En vérité, ce cachottier d’Anthony Hopkins nous avait teasé le retour de son personnage dans le plus grand secret en amont de la saison 2. Le 24 avril dernier, il publiait ni vu, ni connu une vidéo de lui en train d’interpréter une belle mélodie au piano. Vous l’aurez deviné, il s’agit du même morceau joué par Robert Ford dans “Phase Space”. Plus doux et discret, mais moins drôle que sa danse flippante pour le retour de la série.

Les enfants de Ford ?

Si on ignore les véritables intentions de Ford à l’égard de Dolores, MacGuffin de cette deuxième saison, les enjeux autour de Maeve et William commencent à se dessiner. Comme lorsque Jacob cherchait un candidat pour protéger l’île de Lost, le créateur de Westworld souhaiterait transmettre sa volonté à Maeve. En accédant à l’esprit bicaméral, qui lui permet notamment de contrôler les hôtes, l’ex-tenancière du Mariposa est sortie de sa boucle narrative (une théorie confirmée après la diffusion du season finale de la saison 1 par Jonathan Nolan en personne).

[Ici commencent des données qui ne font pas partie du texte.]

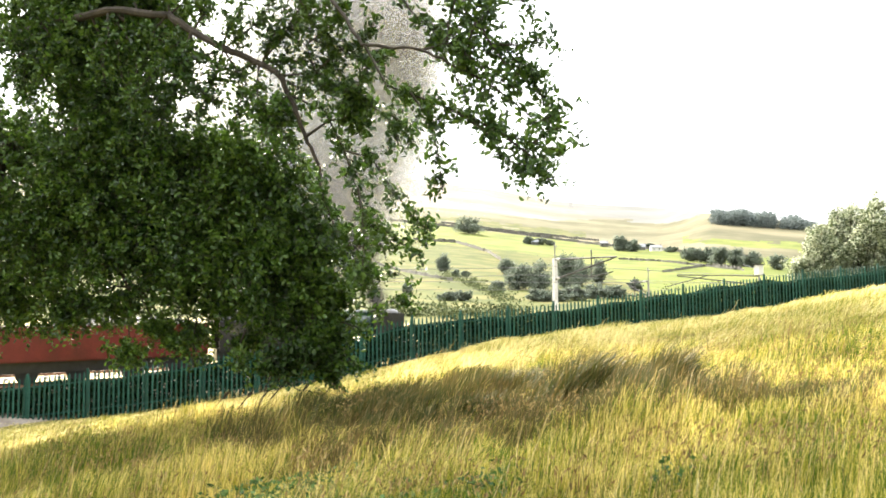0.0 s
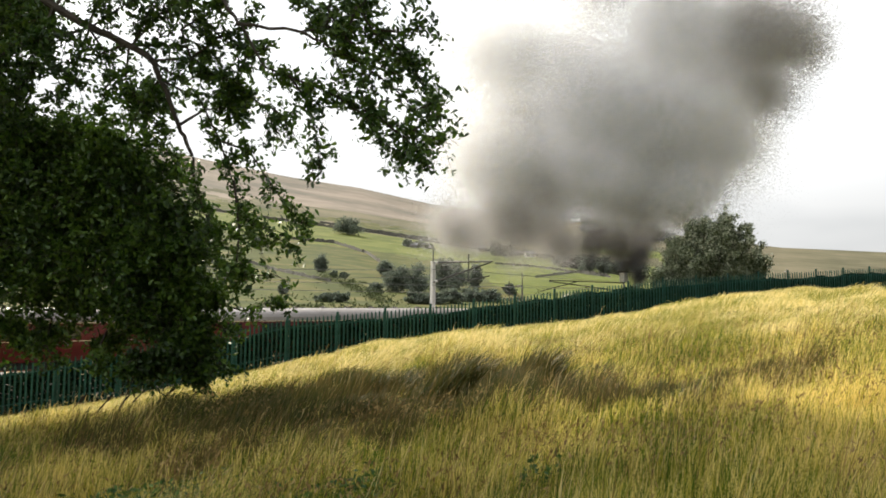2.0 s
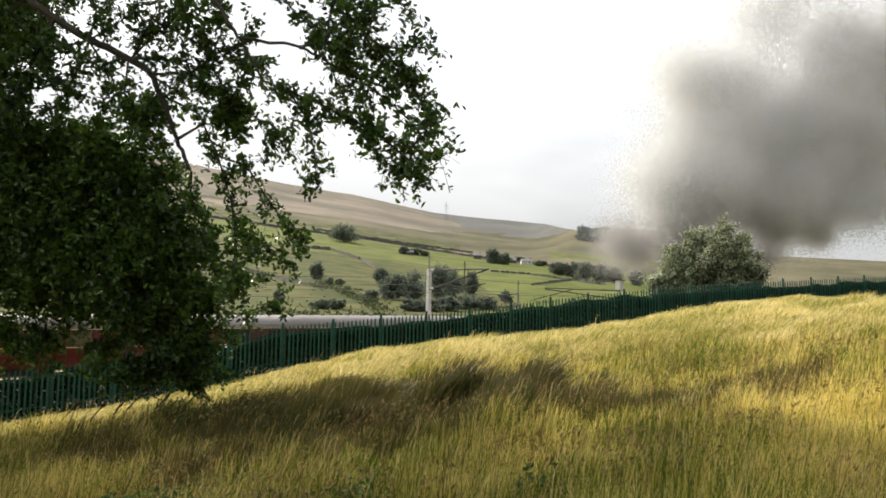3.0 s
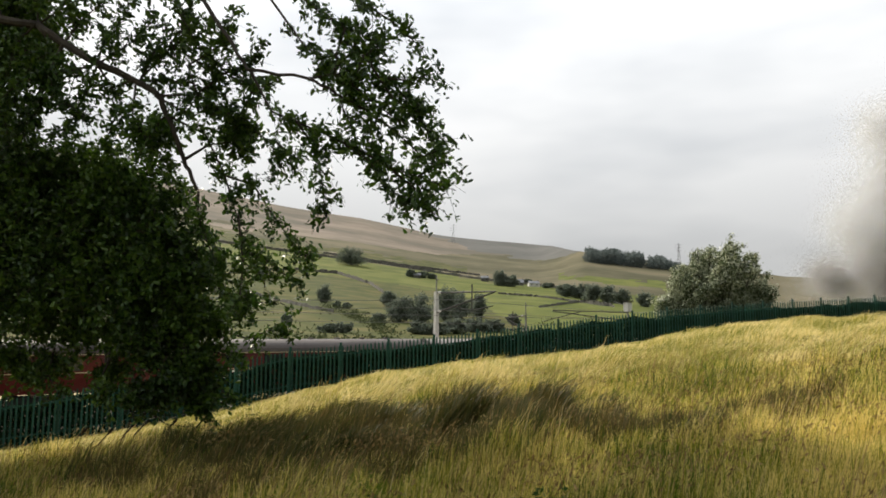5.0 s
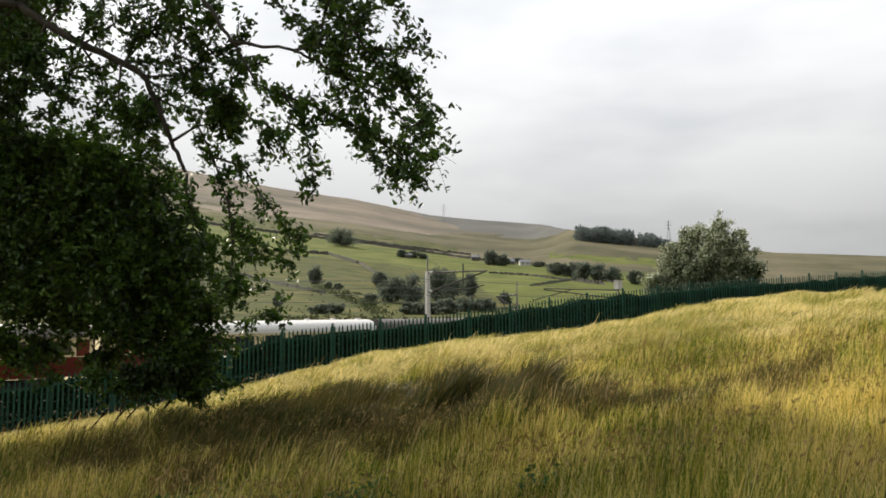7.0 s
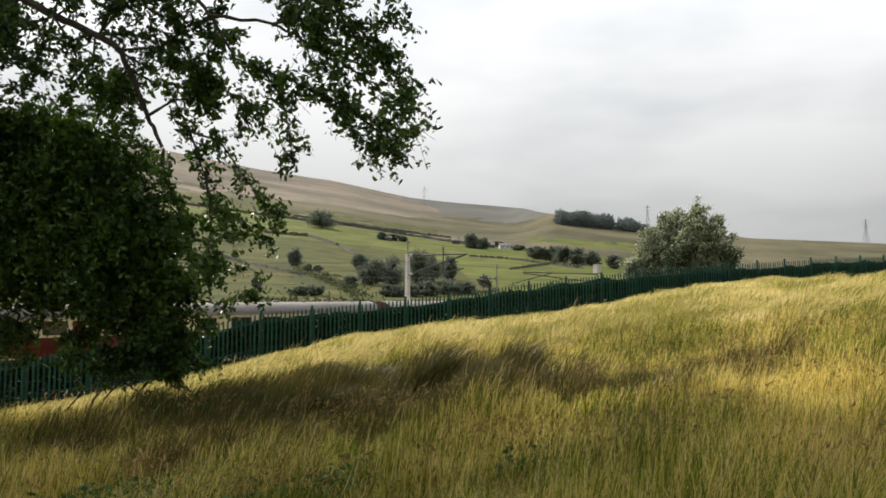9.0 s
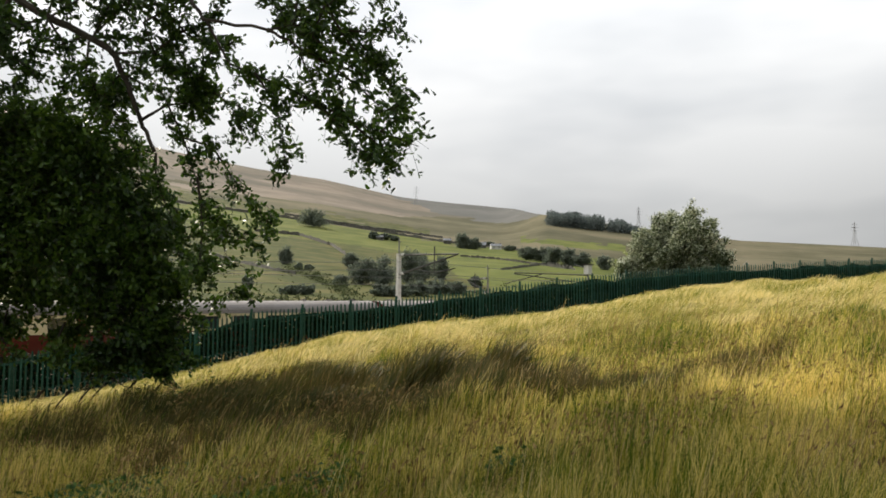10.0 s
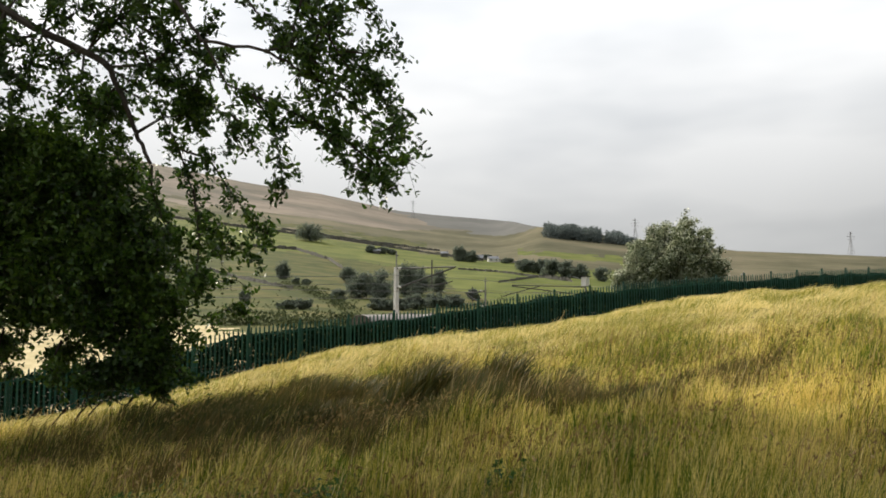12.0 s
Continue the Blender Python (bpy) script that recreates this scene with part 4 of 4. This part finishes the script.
def pylon(u, d, h, rise=None):
    t = tagged(new("transmission_pylon"), "grey lattice power pylon on the skyline", "pylon", "pylons over the moor")
    t.location = spot(u, d) if rise is None else upslope(u, rise)
    w = h * 0.1
    bm = bmesh.new()
    r = 0.22
    levels = [(0, w), (h * 0.35, w * 0.55), (h * 0.62, w * 0.28), (h, w * 0.1)]
    for sx in (-1, 1):
        for sy in (-1, 1):
            tube(bm, [(sx * a, sy * a, z) for z, a in levels], [r, r, r * 0.8, r * 0.6], 4)
    for (z0, a0), (z1, a1) in zip(levels, levels[1:]):
        for i in range(3):
            f, g = i / 3, (i + 1) / 3
            za, zb, wa, wb = z0 + (z1 - z0) * f, z0 + (z1 - z0) * g, a0 + (a1 - a0) * f, a0 + (a1 - a0) * g
            for s in (-1, 1):
                tube(bm, [(-s * wa, -wa, za), (s * wb, -wb, zb)], [r * 0.5] * 2, 4)
                tube(bm, [(-s * wa, wa, za), (s * wb, wb, zb)], [r * 0.5] * 2, 4)
    part("tower", bm, STEEL, t)
    for z, a in ((0.66, 0.16), (0.79, 0.19), (0.91, 0.14)):
        bm = bmesh.new()
        for s in (-1, 1):
            tube(bm, [(0, 0, h * z + 0.9), (s * h * a, 0, h * z)], [r, r * 0.5], 4)
            tube(bm, [(0, 0, h * z - 0.4), (s * h * a, 0, h * z)], [r, r * 0.5], 4)
        part("crossarm", bm, STEEL, t)
    return t


pylon(-0.041, 0, 58, 0.117)
pylon(0.262, 1350, 42)
pylon(0.555, 1300, 42)


def relay_post():
    """The small white cabinet on a post beside the line."""
    r = tagged(new("signal_post"), "small white signal cabinet on a post behind the fence", "signal")
    r.matrix_world = pose(*spot(0.193, 72), 0, 0, TRACK_TURN)
    z = EYE + 0.038 * 72 - r.matrix_world.translation.z
    part("post", tube(bmesh.new(), [(0, 0, -0.3), (0, 0, z)], [0.1, 0.08], 8), STEEL, r)
    part("cabinet", box(bmesh.new(), -0.3, 0.3, -0.3, 0.3, z - 0.9, z, 0.04), RENDERWALL, r)
    part("cap", box(bmesh.new(), -0.45, 0.45, -0.4, 0.4, z, z + 0.1, 0.02), BLACK, r)
    part("bracket", tube(bmesh.new(), [(0, 0.2, z - 0.3), (-1.0, 0.9, z + 0.05)], [0.05, 0.04], 6), STEEL, r)
    bm = bmesh.new()
    tube(bm, [(0, 0, z - 1.0), (-5.5, 4.6, z - 0.8)], [0.05, 0.05], 6)
    tube(bm, [(0, 0, z - 1.8), (-5.5, 4.6, z - 0.9)], [0.05, 0.05], 6)
    tube(bm, [(-3.4, 2.85, z - 0.9), (-6.2, 5.2, z - 1.9)], [0.05, 0.04], 6)
    part("cantilever", bm, DARKSTEEL, r)
    return r


relay_post()


# ---- smoke ----
def specks(name, n, mat, seed, size=0.02):
    """A soft ball of soot: countless tiny flakes, thinning outwards, one metre in radius."""
    rs = np.random.RandomState(seed)
    lobes = rs.randn(16, 3) * 0.34
    which = rs.randint(0, 16, n)
    c = lobes[which] + rs.randn(n, 3) * (0.2 + 0.26 * rs.rand(16, 1))[which]
    a = rs.randn(n, 3)
    a /= np.linalg.norm(a, axis=1)[:, None]
    b = np.cross(a, rs.randn(n, 3))
    b /= np.linalg.norm(b, axis=1)[:, None]
    s = (size * (0.6 + 0.8 * rs.rand(n)))[:, None] * np.clip(1.3 - 0.72 * np.linalg.norm(c, axis=1)[:, None], 0.22, 1.1)
    P = np.stack([c + a * s, c - a * s * 0.5 + b * s * 0.87, c - a * s * 0.5 - b * s * 0.87], 1)
    return raw_mesh(name, P.reshape(-1, 3), np.arange(3 * n), np.full(n, 3), mat)


SOOT_BALLS = [specks("smoke_puff", 22000, SOOT, 40 + i, 0.034) for i in range(2)]
SMOKE_BALLS = [specks("smoke_puff", 60000, SMOKE, 50 + i, 0.0225) for i in range(3)]
MURK_BALLS = [specks("smoke_puff", 60000, MURK, 70 + i, 0.023) for i in range(2)]
STEAM_BALL = specks("steam_puff", 4000, STEAM, 60, 0.07)
# right of and above the chimney, half size in metres, how far it drifts with the wind instead of with the engine
PLUME_LOW = ((0.0, 0.5, 0.8, 0), (0.0, 1.4, 1.0, 0), (-0.1, 2.6, 1.3, 0), (-0.5, 4.2, 1.8, 0.05), (0.3, 5.0, 1.6, 0.05), (-1.6, 6.0, 2.4, 0.2), (0.8, 7.0, 2.4, 0.3), (-4, 6.6, 2.8, 0.4))
PLUME_HIGH = ((-8, 6.6, 3.2, 0.6), (-13, 7.2, 3.8, 0.8), (-17.5, 7.8, 3.6, 0.9), (-4.5, 11, 4.6, 0.6), (-10, 12, 5.2, 0.8), (2.8, 12, 4.2, 0.6), (-15, 12.5, 5.2, 0.9), (7, 15, 4.4, 0.8),
              (0, 17, 5.2, 0.8), (-6.5, 17.5, 5.6, 0.9), (-12.5, 18, 5.2, 1), (10, 20, 4, 0.9), (6, 23, 5.2, 1), (0, 24, 5.6, 1), (-7, 24, 5.6, 1), (-13, 24, 4.6, 1),
              (3.5, 20.5, 4.6, 0.9), (8.5, 24, 4.2, 1), (4, 14.5, 4, 0.75), (9, 27, 4.2, 1), (3, 29, 5.2, 1), (-5, 30, 5.2, 1), (8, 33, 4.6, 1), (-1, 35, 5.2, 1), (-2, 14, 4.6, 0.7), (5, 18.5, 4.4, 0.85), (-3, 20.5, 5, 0.9), (2, 26.5, 5, 1), (12, 25, 4.4, 1), (-1.5, 9, 3.4, 0.5), (3, 9.5, 3, 0.5))
puffs, veils = [], []
for i, (dx, dz, r, drift) in enumerate(PLUME_LOW + PLUME_HIGH):
    low = i < len(PLUME_LOW)
    ob = new("smoke_puff", SOOT_BALLS[i % 2] if low else MURK_BALLS[i % 2] if dz < 12.2 or dx > 8 else SMOKE_BALLS[i % 3])
    tagged(ob, "thick dark smoke billowing from the engine's chimney" if low else "soft grey cloud of coal smoke drifting downwind", "smoke", "smoke of the engine")
    ob.scale = (r, r, r) if low else (r * 1.3, r * 1.15, r * 1.2)
    puffs.append((ob, dx, dz, drift, random.uniform(-2.5, 2.5), random.uniform(-20, 20)))
# the older smoke that the wind carries off behind the oak: right of and above the chimney's place at the start
for dx, dz, r in ((-9, 9, 4.2), (-16, 10, 5), (-25, 12, 5.6), (-15, 17, 5.6), (-26, 20, 6), (-8, 15, 4.6)):
    ob = tagged(new("smoke_puff", SMOKE_BALLS[int(-dx) % 3]), "thin veil of old smoke trailing behind the train", "smoke", "smoke of the engine")
    ob.scale = (r * 1.3, r * 1.1, r * 1.1)
    veils.append((ob, on_track(chimney_at(0), NEAR_LINE, 4.0) + Vector((dx, 2, dz))))
steams = []
for dx, dz, r in ((-7.3, 4.3, 0.5), (-8.0, 4.5, 0.7), (-6.6, 4.2, 0.45), (-9.2, 4.6, 0.85), (-10.6, 4.6, 0.8)):
    ob = tagged(new("steam_puff", STEAM_BALL), "white steam blowing from the safety valves", "steam", "steam of the engine")
    ob.scale = (r * 1.4, r, r * 0.8)
    steams.append((ob, dx, dz))


# ---- everything that moves ----
def puff_place(t, dx, dz, drift, dy):
    swell = np.interp(t, (0, 0.2, 0.5, 0.8, 1.2, 1.5, 2.5), (0.34, 0.42, 0.58, 0.74, 0.93, 1.0, 1.06))
    base = on_track(chimney_at(min(t, 1.5)) - 0.8 * min(t, 1.5), NEAR_LINE, 4.0)
    late = max(0.0, t - 1.5)
    engine = Vector((TD[0] * SPEED, TD[1] * SPEED, 0))
    carried = Vector((float(np.interp(late, (0, 1.0, 1.7, 3.5, 10.5), (0, 18.5, 30.5, 53.5, 150))), 6.3 * late, -0.2 * late))
    p = base + Vector((dx * swell - 4.5 * (1 - swell) * min(1, dz / 9), dy, dz * (0.6 + 0.4 * swell)))
    return p + (engine * late).lerp(carried, drift)


def motions():
    ends = (0.0, 12.0)
    walk(loco, [(t, pose(*on_track(chimney_at(t), NEAR_LINE), 0, 0, TRACK_TURN)) for t in ends])
    for i, c in enumerate(train):
        back_by = REAR - sum(PITCH[i:]) + PITCH[i] / 2
        walk(c, [(t, pose(*on_track(chimney_at(t) - back_by, NEAR_LINE), 0, 0, TRACK_TURN)) for t in ends])
    for ob, dx, dz, drift, dy, turn in puffs:
        walk(ob, [(t, Matrix.Translation(puff_place(t, dx, dz, drift, dy)) @ pose(0, 0, 0, 0, turn * min(t, 6) / 3, 0)) for t in (0, 0.2, 0.5, 0.8, 1.2, 1.5, 2.5, 3.2, 5.0, 7.0, 12.0)])
    for ob, p in veils:
        walk(ob, [(t, Matrix.Translation(p + Vector((21 * t, 8 * t, 0.8 * t)))) for t in ends])
    for ob, dx, dz in steams:
        walk(ob, [(t, Matrix.Translation(on_track(chimney_at(t) + dx, NEAR_LINE, dz))) for t in ends])
    base = wind_tree.location.copy()
    walk(wind_tree, [(j * 0.5, Matrix.Translation(base) @ pose(0, 0, 0, 0.4 * math.sin(j * 1.7), 1.0 * math.sin(j * 1.3) + 0.5 * math.sin(j * 2.9), 0)) for j in range(25)])
    for i, s in enumerate(tussocks):
        foot = Matrix.Translation(s.location.copy())
        walk(s, [(j * 0.4, foot @ pose(0, 0, 0, 0.6 * math.sin(j * 0.9 + i), 2.0 * math.sin(j * 1.2 + 1.3 * i) + 1.0 * math.sin(j * 2.5 + i), 0)) for j in range(31)])
    for i, s in enumerate(swaying):
        walk(s, [(j * 0.4, pose(0.02 * math.sin(j * 1.1 + 2 * i) + 0.01 * math.sin(j * 2.3), 0, 0)) for j in range(31)])
    for i, b in enumerate(boughs):
        amp = (0.3, 0.5, 0.3, 0.2, 0.25)[i]
        piv = Matrix.Translation((TRUNK.x, TRUNK.y, 4))
        rows = []
        for j in range(41):
            t = j * 0.3
            a = amp * (math.sin(t * 2.6 + i) + 0.5 * math.sin(t * 4.7 + 2 * i))
            rows.append((t, piv @ pose(0, 0, 0, 0.3 * a, a, 0.5 * a) @ piv.inverted()))
        walk(b, rows)


motions()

Or, Robert Ford chercherait potentiellement à la remettre dans le droit chemin, ou plutôt celui qu’il lui réserve. Cette théorie est soutenue par les propos du leader de la Ghost Nation, qui lui ordonne dans “Phase Space” : “Viens avec moi, car nos destins sont liés”. Un second indice nous met la puce à l’oreille. Il s’agit du mot laissé par Felix indiquant la localisation de sa fille, où l’on pouvait lire : “Parc 1, secteur 15, zone 3”.

En sachant que Joy et Nolan ne laissent jamais rien au hasard dans leur bébé, ces chiffres coïncideraient avec un récit biblique. Si l’on considère que la Génèse est le premier livre de la Bible, 15 est le chapitre et 3 le psaume correspondant, on trouve cette citation d’Abraham : “Voici, tu ne m’as pas donné de postérité, et celui qui est né dans ma maison sera mon héritier”. Autrement dit, c’est un message caché de Ford adressé à Maeve qui fait d’elle son héritière. On découvre d’ailleurs dans l’épisode 6 que sa fille a une nouvelle mère, laissant Maeve sans famille.

Quant à William, tout porte à croire que Ford le guide vers un dilemme, la fameuse porte. Il ne s’agirait pas d’une voie d’issue mais bien d’une métaphore vers l’immortalité, ou au contraire, la mortalité. Ainsi, un léger détail au détour d’une phrase sème le doute sur l’identité de l’Homme en noir : et s’il était un androïde depuis le début de l’histoire ?

Outre la métaphore de l’amour et la réponse à l’énigme du Sphinx, c’est un dialogue entre William et sa fille qui tend à argumenter cette théorie. Alors que les deux personnages discutent de Juliet, l’Homme en noir confond Grace et sa femme à propos d’une phobie des éléphants pendant un séjour à The Raj. Or, William est un homme profondément intelligent, rigoureux et pragmatique, pas franchement du genre à oublier ce type de détails. S’il est bien un hôte, la porte de Ford le mènerait alors vers un choix shakespearien : le déni de sa nature véritable en tant qu’androïde (la mort) ou l’acceptation de celle-ci (l’immortalité, offerte par un clone de son corps jeune et la possibilité de vivre définitivement son histoire d’amour avec Dolores via un transfert de conscience).

En France, la saison 2 de Westworld est diffusée en simultané avec les US sur OCS City.